Segundo o diretor do Dieese (Departamento Intersindical de Estatística e Estudos Socioeconômicos), Fausto Augusto Junior, a privatização das duas pode afetar processos envolvendo dados de aposentadorias e emissão de passaportes. Se um dado some, uma pessoa pode até "deixar de existir".

"Imagine o desespero de muitos trabalhadores se algumas dessas empresas vierem a passar por um processo de sobrepreço, fraude, vazamento, fusão ou falência. As chances de perder ou modificar os dados são muitas", afirma Augusto Junior.

Um precedente malsucedido, segundo o diretor, foi a venda da estatal Datamec, de processamento de dados da Caixa Econômica Federal, para a Unisys, a partir de 1999.

Além de trabalhar com uma tecnologia de propriedade exclusiva da companhia, o que gerou uma dependência tecnológica e operacional do país em relação à Unisys, as relações ficaram estremecidas quando a compradora começou a praticar preços abusivos para administrar os sistemas do MTE (Ministério do Trabalho e Emprego), lembra Augusto Junior.

O contrato foi suspenso e a Unisys passou a condicionar a transferência dos dados à Dataprev.

De acordo com o diretor do Dieese, informações de brasileiros foram perdidas naquela época. O processo de transferência e migração dos sistemas durou mais de seis anos. "Foi uma privatização que causou muitos problemas à população em geral. O próprio acesso aos dados foi dificultado."

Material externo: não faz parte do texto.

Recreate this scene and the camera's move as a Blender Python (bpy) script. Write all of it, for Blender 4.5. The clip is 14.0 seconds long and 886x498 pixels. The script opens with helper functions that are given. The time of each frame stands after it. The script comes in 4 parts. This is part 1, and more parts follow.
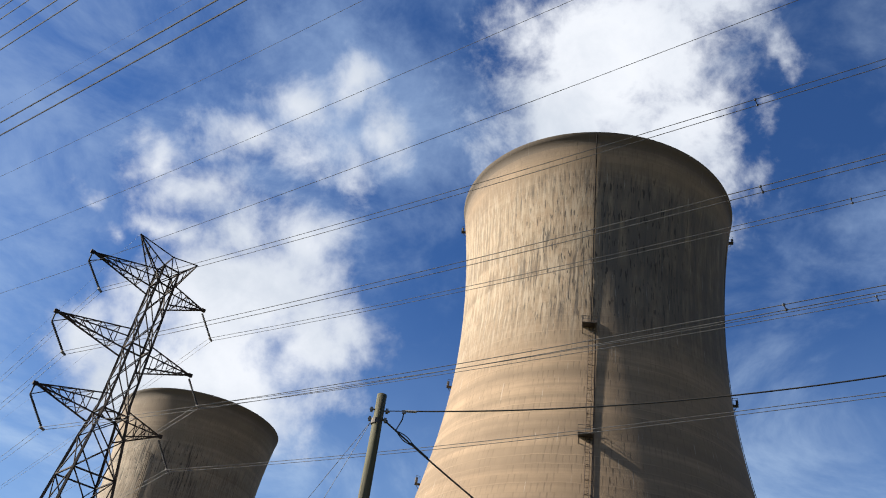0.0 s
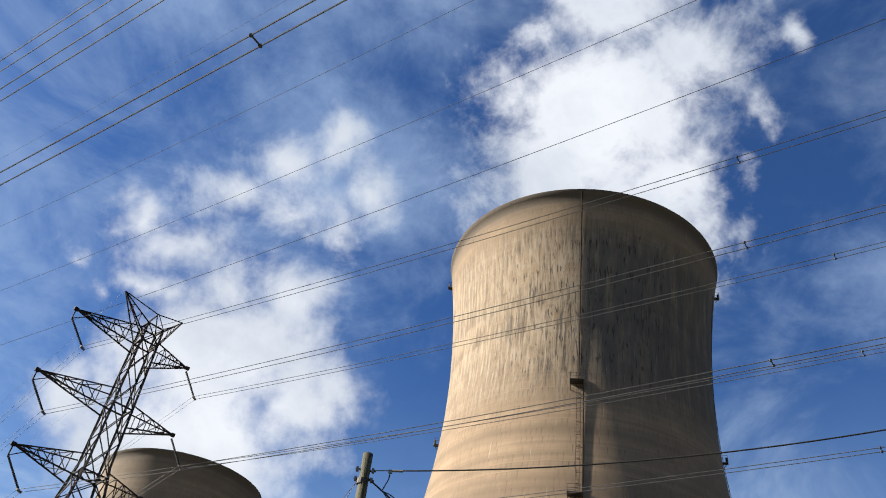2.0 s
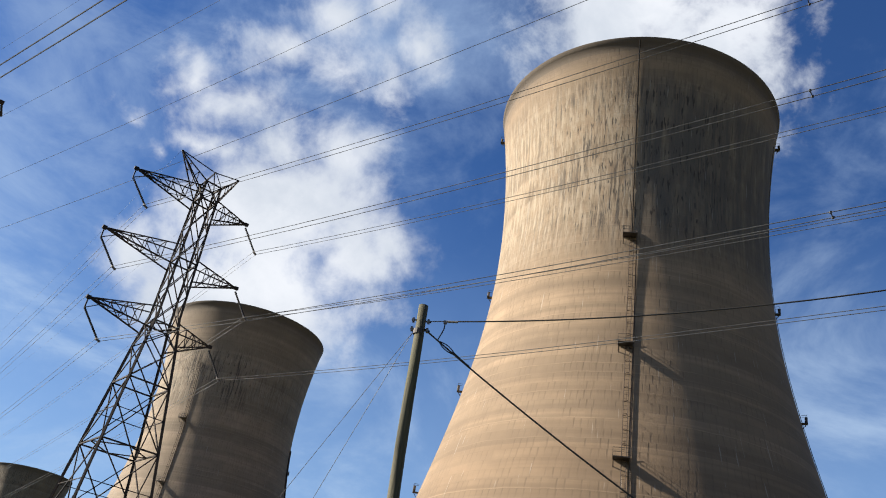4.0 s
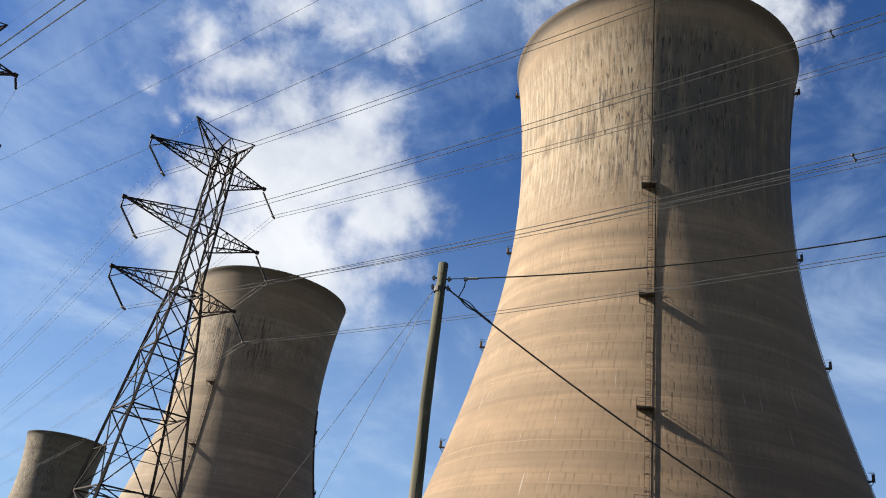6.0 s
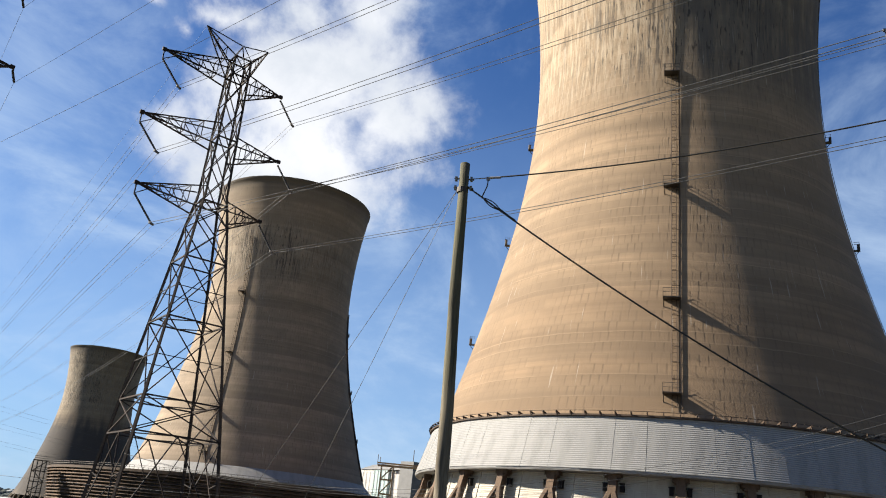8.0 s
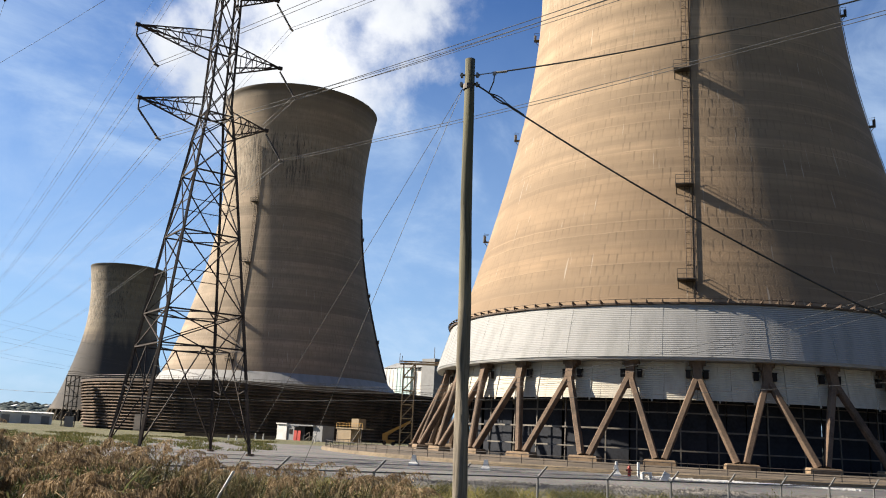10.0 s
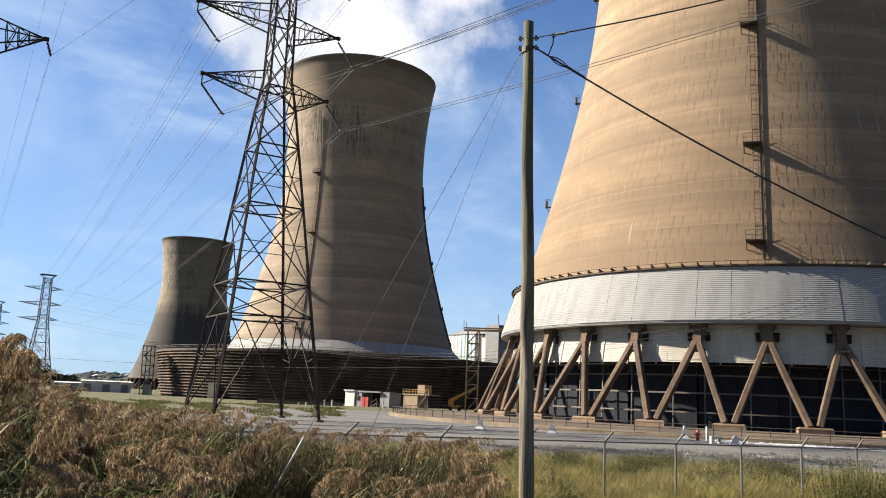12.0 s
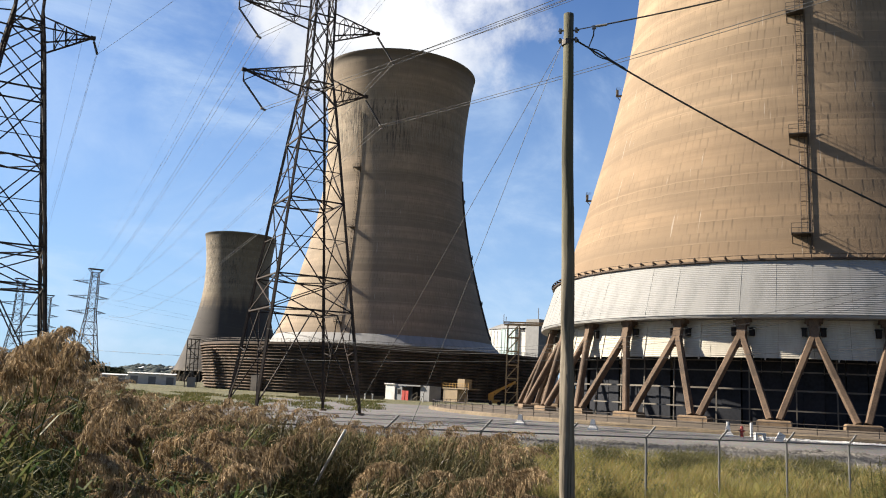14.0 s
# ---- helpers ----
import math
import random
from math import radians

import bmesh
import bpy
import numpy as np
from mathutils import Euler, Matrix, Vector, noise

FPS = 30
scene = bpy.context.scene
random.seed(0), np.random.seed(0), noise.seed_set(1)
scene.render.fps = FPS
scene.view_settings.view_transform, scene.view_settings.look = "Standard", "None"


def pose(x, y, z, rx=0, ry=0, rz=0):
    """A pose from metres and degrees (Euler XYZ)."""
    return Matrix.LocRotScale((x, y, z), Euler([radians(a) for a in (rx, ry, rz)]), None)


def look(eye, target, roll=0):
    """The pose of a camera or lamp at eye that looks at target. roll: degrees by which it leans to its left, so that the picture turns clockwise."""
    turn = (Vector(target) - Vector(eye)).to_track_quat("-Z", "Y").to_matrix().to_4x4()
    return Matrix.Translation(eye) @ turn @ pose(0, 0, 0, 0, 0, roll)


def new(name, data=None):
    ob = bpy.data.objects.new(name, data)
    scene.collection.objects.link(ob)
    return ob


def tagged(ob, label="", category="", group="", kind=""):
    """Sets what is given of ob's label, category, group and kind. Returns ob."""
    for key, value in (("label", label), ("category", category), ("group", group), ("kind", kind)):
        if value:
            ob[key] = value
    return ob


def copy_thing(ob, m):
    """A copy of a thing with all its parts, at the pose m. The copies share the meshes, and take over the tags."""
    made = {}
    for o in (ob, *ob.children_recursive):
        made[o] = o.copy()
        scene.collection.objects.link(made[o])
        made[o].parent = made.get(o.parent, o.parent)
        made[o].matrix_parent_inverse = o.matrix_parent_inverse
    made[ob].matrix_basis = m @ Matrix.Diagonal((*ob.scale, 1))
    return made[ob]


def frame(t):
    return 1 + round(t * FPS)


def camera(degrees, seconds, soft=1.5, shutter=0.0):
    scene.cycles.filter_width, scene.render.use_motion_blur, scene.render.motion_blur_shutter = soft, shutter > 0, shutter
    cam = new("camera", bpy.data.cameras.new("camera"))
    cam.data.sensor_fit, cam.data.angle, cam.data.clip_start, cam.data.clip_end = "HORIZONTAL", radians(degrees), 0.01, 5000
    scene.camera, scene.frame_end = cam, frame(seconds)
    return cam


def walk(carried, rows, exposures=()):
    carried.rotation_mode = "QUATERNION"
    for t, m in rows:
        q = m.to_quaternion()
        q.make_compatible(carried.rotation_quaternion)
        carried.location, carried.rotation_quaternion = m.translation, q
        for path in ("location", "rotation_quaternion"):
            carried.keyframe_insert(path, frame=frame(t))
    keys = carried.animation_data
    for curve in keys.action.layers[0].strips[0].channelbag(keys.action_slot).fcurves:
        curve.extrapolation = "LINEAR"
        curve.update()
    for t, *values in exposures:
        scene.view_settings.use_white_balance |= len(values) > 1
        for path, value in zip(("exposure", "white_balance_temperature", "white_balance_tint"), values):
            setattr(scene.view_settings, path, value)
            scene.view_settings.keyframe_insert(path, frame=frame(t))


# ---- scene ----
# ---- camera: it stands on one spot and tilts down, then pans left ----
cam = camera(55.94, 14.0, soft=1.05)
EYE = (0.0, 0.0, 1.74)
TURNS = [
    (0.0, 126.323, -7.72, -0.157), (0.5, 127.566, -7.15, -0.976), (1.0, 130.075, -6.775, -1.958),
    (1.5, 132.07, -6.884, -1.779), (2.0, 130.27, -7.063, -0.801), (2.5, 126.064, -7.415, 0.916),
    (3.0, 122.701, -8.205, 1.939), (5.5, 118.216, -8.094, 3.77), (6.0, 116.691, -7.455, 4.632),
    (6.5, 115.467, -6.879, 5.29), (7.0, 114.328, -6.468, 6.149), (7.5, 112.126, -6.129, 7.113),
    (8.0, 109.614, -5.579, 7.19), (8.5, 107.274, -4.841, 7.433), (11.0, 100.944, -1.629, 10.058),
    (11.5, 100.367, -2.052, 11.585), (12.0, 100.139, -2.43, 13.267), (12.5, 99.897, -2.592, 14.898),
    (13.0, 99.758, -2.777, 16.51), (13.5, 99.8, -2.919, 17.037), (14.0, 99.614, -2.791, 15.972),
]
walk(cam, [(t, pose(*EYE, rx, ry, rz)) for t, rx, ry, rz in TURNS],
     exposures=[(0.0, 1.29, 6180, 10), (3.0, 1.27, 6180, 10), (6.5, 1.34, 6280, 10), (8.5, 1.46, 6380, 10), (11.0, 1.52, 6450, 10), (14.0, 1.55, 6480, 10)])

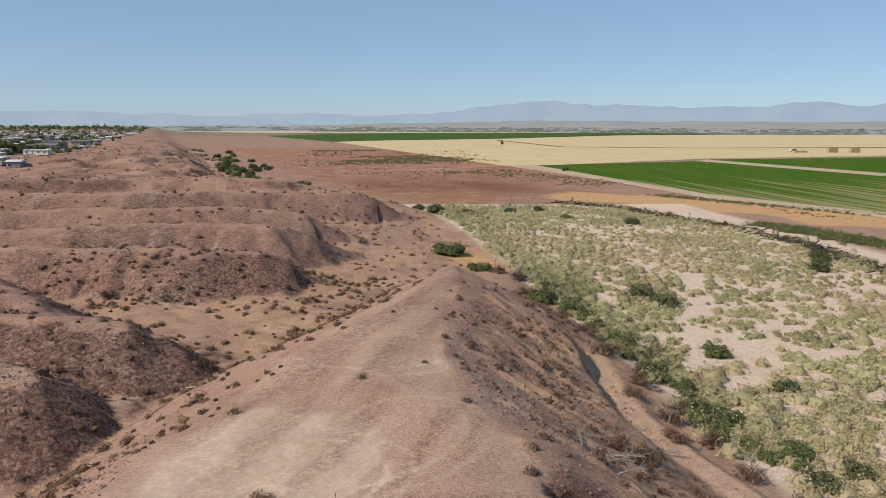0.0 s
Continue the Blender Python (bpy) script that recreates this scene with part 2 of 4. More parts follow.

Para ele, com dados sob custódia de uma empresa privada, o governo não tem o controle sobre vazamentos localizados estratégicos, a partir do interesse de outras nações. "O Brasil viverá sob uma eterna ameaça", diz.

Falta de transparência

Em julho deste ano, a Associação Data Privacy Brasil de Pesquisa, que desenvolve trabalhos sobre proteção de dados, publicou o artigo "Desafios Jurídicos e Regulatórios da Privatização do Serpro", do professor de direito econômico da USP (Universidade de São Paulo) Diogo Coutinho.

O material traz uma análise detalhada sobre outros problemas envolvidos na privatização do Serpro.

"O Serpro é uma instituição complexa, que presta serviços para diferentes órgãos, diferentes entes da federação, inclusive para empresas particulares. E falta transparência sobre quais são as bases de dados que o Serpro controla, como as informações são coletadas e o que a empresa faz com esses dados", afirma a pesquisadora da entidade Izabel Nuñez.

"Como vai privatizar uma estatal sem essa transparência? E como precificar esses bancos de dados e o trabalho que o Serpro presta na definição e execução de políticas públicas", questiona.

Para ela, é preciso que a ANPD (Agência Nacional de Proteção de Dados), criada para fiscalizar a aplicação da LGPD (Lei Geral de Proteção de Dados) no Brasil, seja mais atuante neste momento.

"É papel da ANPD detalhar os procedimentos sobre o compartilhamento de dados do poder público e do poder privado e fazer esse tipo de delimitação. Ela não pode ser omissa numa situação de privatização de órgãos tão estratégicos para o país", diz Nuñez.

Ela acrescenta que a própria Constituição brasileira proíbe concessões a empresas privadas de órgãos públicos que lidem com aspectos da intimidade dos cidadãos brasileiros, obrigando o Estado a cuidar de tais informações.

A reportagem entrou em contato com o gabinete e a equipe de comunicação da SEDDM (Secretaria Especial de Desestatização, Desinvestimento e Mercado) do Ministério da Economia, mas não obteve resposta. Também questionou a assessoria de imprensa do Ministério da Economia, sem retorno.

Discussão no Congresso

A expectativa do governo é de que as vendas do Serpro e da Dataprev aconteçam em 2023. Até lá será preciso que propostas sejam discutidas e aprovadas na Câmara dos Deputados e no Senado. Mas até agora não ficou definido parâmetros do modelo de privatização que pretende adotar.

Em outubro deste ano, a Comissão de Finanças e Tributação da Câmara manteve a permissão de desestatização da Dataprev ao rejeitar um projeto de decreto legislativo que buscava impedir o processo. A proposta ainda deve passar pela Comissão de Constituição e Justiça e de Cidadania, segundo informações da Casa.

O BNDES (Banco Nacional de Desenvolvimento Econômico e Social) é o responsável por analisar estudos de viabilidade da venda das estatais.

De acordo com o Diesse, Data Privacy Brasil e Ministério Público Federal, as duas empresas públicas apresentam resultados financeiros positivos e o governo ainda não foi capaz de oferecer uma justificativa robusta sobre as necessidades e ganhos de privatizar o Serpro e a Dataprev.

"Estamos abrindo processo de audiências públicas para que o tema seja debatido e articulado com organizações da sociedade civil. As pessoas têm o direito de saber sobre os perigos que estão correndo com essas privatizações", disse o deputado Carlos Veras (PT-PE), da Comissão de Trabalho, Administração e Serviço Público.